After this we can relish beautiful platters of fin, feather, farm and flank as they decorate our table. How about a whole crispy catfish ($11.95 to $20.95, depending on size)? Here two people can pick away for a long time before discovering vertebrae that looks like a museum exhibit. 
 
We might follow with tea-smoked half duck ($13.50) or orange chicken ($10.95). On top of that — to the special delight of vegetarians — a Buddha’s Feast ($9.50) of stir-fried baby corn, cabbage, carrots, broccoli, mushroom, asparagus and bean curd is in order. On finishing, a partner once exclaimed to me, “Imagine that.

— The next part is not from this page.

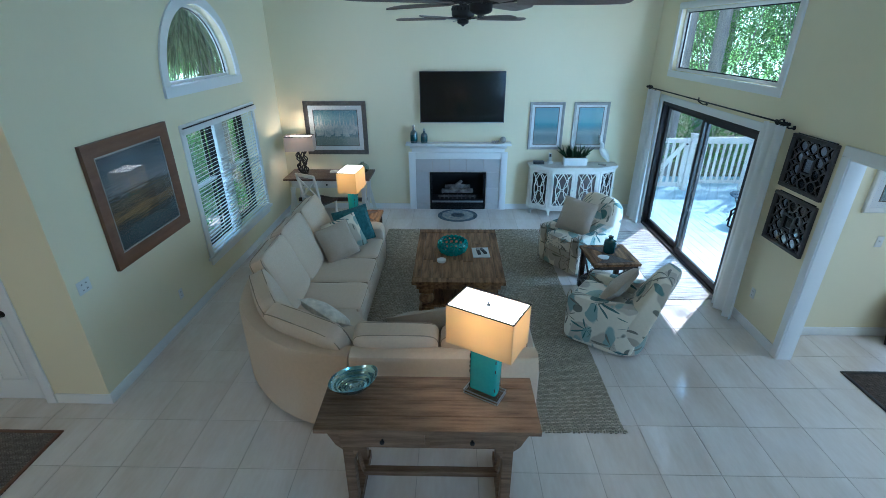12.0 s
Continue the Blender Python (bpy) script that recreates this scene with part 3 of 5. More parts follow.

Partaking a full meal and not even suspecting the absence of meat.” 
 
We’d end the royal procession with wisely marinated, steaming tatters of Szechwan beef ($10.95) or barbecued pork with green pepper ($9.95).
 
In synch with another special procession, Spring Garden offers its annual Rose Bowl Game window-view of the Rose Parade. 
For $90 per person, we’ll get a continental breakfast or special brunch — watching the floats pass by —and perhaps get to salute Grand Marshal Capt. Chesley B. Sullenburger III, the US Airlines pilot who brought what appeared to be a doomed aircraft to a picture-perfect landing in the Hudson River, saving the lives of all 155 aboard. Anyone who has ever clutched an armrest or grabbed the hand of a stranger when a plane suddenly convulses in turbulence at 20,000 feet should raise their glass to “Sully.” 
New Year’s Day doors open at 8:15 a.m. 
 
Shortly after the original opening of Spring Garden in 1976, Owner Hoh King Hoh didn’t know about the parade route. And, as related to me by Hoh’s daughter, Mei, the current owner, on the morning of the New Year’s 1977, Hoh wondered why everyone was knocking at his door; some of the well-traveled asking “Cesuo zai nali?” or “Where 
is the bathroom?”
 
A few weeks after the upcoming Ohio State vs. Oregon game, we’ll have another chance to usher in a New Year and delight in a double pleasure: It’s Feb. 14, the beginning of the Year of the Tiger and Valentine’s Day, the spiritual coupling of two souls — and sometimes more if you consider the woes of one Tiger in the news lately.
 
Fittingly, for the five days following, Spring Garden will become the perfumed garden of Eros, with aromas of $19.95-per-person multi-course banquet meals (complimentary glass of wine included). 
 
In the 12-year cycle of the Chinese Zodiac, each year is named after a different animal, and — followers believe — the beast ruling the year of a person’s birth is the main factor determining their personality traits and mental attributes. 
 
Tiger people are cut out to be aggressive, courageous, sensitive and candid. The Tiger, it is said, should look to the Dog or the Horse for happiness. The Horse should marry a Tiger, but never a Rat. Maybe the beleaguered Mr. Woods should take note of some of these suggestions during 2010, his namesake year.